■ Problem ■
Select lines where the word "that" appears.
============================================================
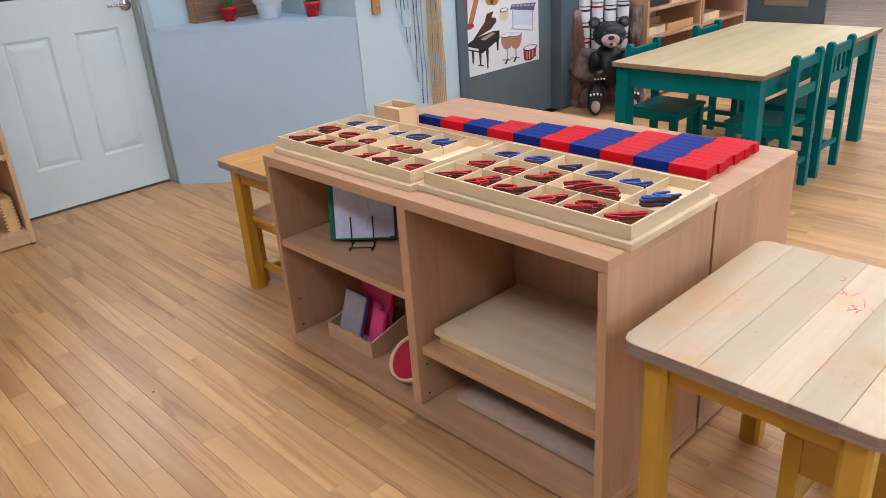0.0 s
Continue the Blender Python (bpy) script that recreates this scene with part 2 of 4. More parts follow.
M_BEAR = paint("glossy black bear figure", (0.007, 0.0075, 0.009), 0.42, 0.2, 12, 0.2, 60)
M_BEAREAR = paint("grey inner ear of a figure", (0.09, 0.09, 0.095), 0.5, 0.1, 12)
M_MUZZLE = paint("pale pink muzzle", (0.50, 0.36, 0.33), 0.5, 0.1, 12)
M_BEAD = paint("golden glass bead", (0.62, 0.40, 0.16), 0.25, 0.15, 60)
M_CORE = paint("dark red shade between beads", (0.10, 0.02, 0.012), 0.7)
# near-black base colour stands for the dim kitchen
M_DARKROOM = paint("kitchen wall with dimness in colour", (0.03, 0.028, 0.026), 0.7)
M_PORCELAIN = paint("cream ceramic ring", (0.70, 0.52, 0.32), 0.35, 0.05, 20)
M_FOOT = paint("black plastic foot", (0.02, 0.018, 0.016), 0.6)
M_LAMP = glow("lit lamp diffuser", (1.0, 0.985, 0.965), LAMP)

# thin lacquers that hardly shine
for dull in (M_RED, M_BLUE, M_LRED, M_LBLUE, M_TEAL, M_GDOOR, M_SLATE):
    dull.node_tree.nodes["Principled BSDF"].inputs["Specular IOR Level"].default_value = 0.12

# ---- builders ----
def bm_box(lo, hi, bevel=0.0, bm=None, seg=2):
    own = bmesh.new()
    bmesh.ops.create_cube(own, size=1.0)
    for v in own.verts:
        v.co = Vector([(a + b) / 2 + c * (b - a) for a, b, c in zip(lo, hi, v.co)])
    if bevel > 0:
        bmesh.ops.bevel(own, geom=own.edges[:], offset=bevel, segments=seg, profile=0.5, affect="EDGES")
    return join(bm, own)


def join(bm, own):
    if bm is None:
        return own
    tmp = bpy.data.meshes.new("tmp")
    own.to_mesh(tmp)
    own.free()
    bm.from_mesh(tmp)
    bpy.data.meshes.remove(tmp)
    return bm


def bm_cyl(r1, r2, depth, m=None, bm=None, seg=20):
    own = bmesh.new()
    bmesh.ops.create_cone(own, cap_ends=True, segments=seg, radius1=r1, radius2=r2, depth=depth, matrix=m or Matrix())
    return join(bm, own)


def bm_ball(r, m=None, bm=None, u=16, v=10):
    own = bmesh.new()
    bmesh.ops.create_uvsphere(own, u_segments=u, v_segments=v, radius=r, matrix=m or Matrix())
    return join(bm, own)


def bm_prism(points, axis, a, b, bm=None):
    """A flat outline (pairs) pushed out along an axis from a to b."""
    own = bmesh.new()
    def place(p, w):
        q = list(p)
        q.insert("xyz".index(axis), w)
        return Vector(q)
    lo = [own.verts.new(place(p, a)) for p in points]
    hi = [own.verts.new(place(p, b)) for p in points]
    own.faces.new(lo)
    own.faces.new(hi[::-1])
    for i in range(len(points)):
        j = (i + 1) % len(points)
        own.faces.new((lo[j], lo[i], hi[i], hi[j]))
    bmesh.ops.recalc_face_normals(own, faces=own.faces[:])
    return join(bm, own)


def bm_lathe(profile, seg=24, bm=None, m=None):
    """A turned shape from pairs of radius and height."""
    own = bmesh.new()
    rings = []
    for r, z in profile:
        rings.append([own.verts.new((r * math.cos(2 * math.pi * k / seg), r * math.sin(2 * math.pi * k / seg), z)) for k in range(seg)])
    for a, b in zip(rings, rings[1:]):
        for k in range(seg):
            own.faces.new((a[k], a[(k + 1) % seg], b[(k + 1) % seg], b[k]))
    if profile[0][0] > 0.0005:
        own.faces.new(rings[0][::-1])
    if profile[-1][0] > 0.0005:
        own.faces.new(rings[-1])
    bmesh.ops.recalc_face_normals(own, faces=own.faces[:])
    if m:
        own.transform(m)
    return join(bm, own)


def bm_tube(path, r, bm=None, seg=8):
    """A round bar along a row of points."""
    own = bmesh.new()
    pts = [Vector(p) for p in path]
    rings = []
    for i, p in enumerate(pts):
        d = (pts[min(i + 1, len(pts) - 1)] - pts[max(i - 1, 0)]).normalized()
        side = d.cross(Vector((0.31, 0.17, 0.93))).normalized()
        up = side.cross(d)
        rings.append([own.verts.new(p + r * (math.cos(2 * math.pi * k / seg) * side + math.sin(2 * math.pi * k / seg) * up)) for k in range(seg)])
    for a, b in zip(rings, rings[1:]):
        for k in range(seg):
            own.faces.new((a[k], a[(k + 1) % seg], b[(k + 1) % seg], b[k]))
    own.faces.new(rings[0][::-1])
    own.faces.new(rings[-1])
    bmesh.ops.recalc_face_normals(own, faces=own.faces[:])
    return join(bm, own)


def mesh_of(name, bm, material, smooth=False):
    me = bpy.data.meshes.new(name)
    bm.to_mesh(me)
    bm.free()
    for mm in (material if isinstance(material, (list, tuple)) else [material]):
        me.materials.append(mm)
    if smooth:
        for p in me.polygons:
            p.use_smooth = True
    return me


def part(name, bm, material, parent=None, label="", smooth=False):
    ob = new(name, mesh_of(name, bm, material, smooth))
    ob.parent = parent
    if label:
        ob["label"] = label
    return ob


def thing(name, label, category, at=(0, 0, 0), rz=0.0, group="", kind=""):
    ob = new(name)
    ob.empty_display_size = 0.05
    ob.matrix_basis = pose(at[0], at[1], at[2], 0, 0, rz)
    return tagged(ob, label, category, group, kind)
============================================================
■ Answer to the task ■
Continue the Blender Python (bpy) script that recreates this scene with part 2 of 4. More parts follow.
# thin lacquers that hardly shine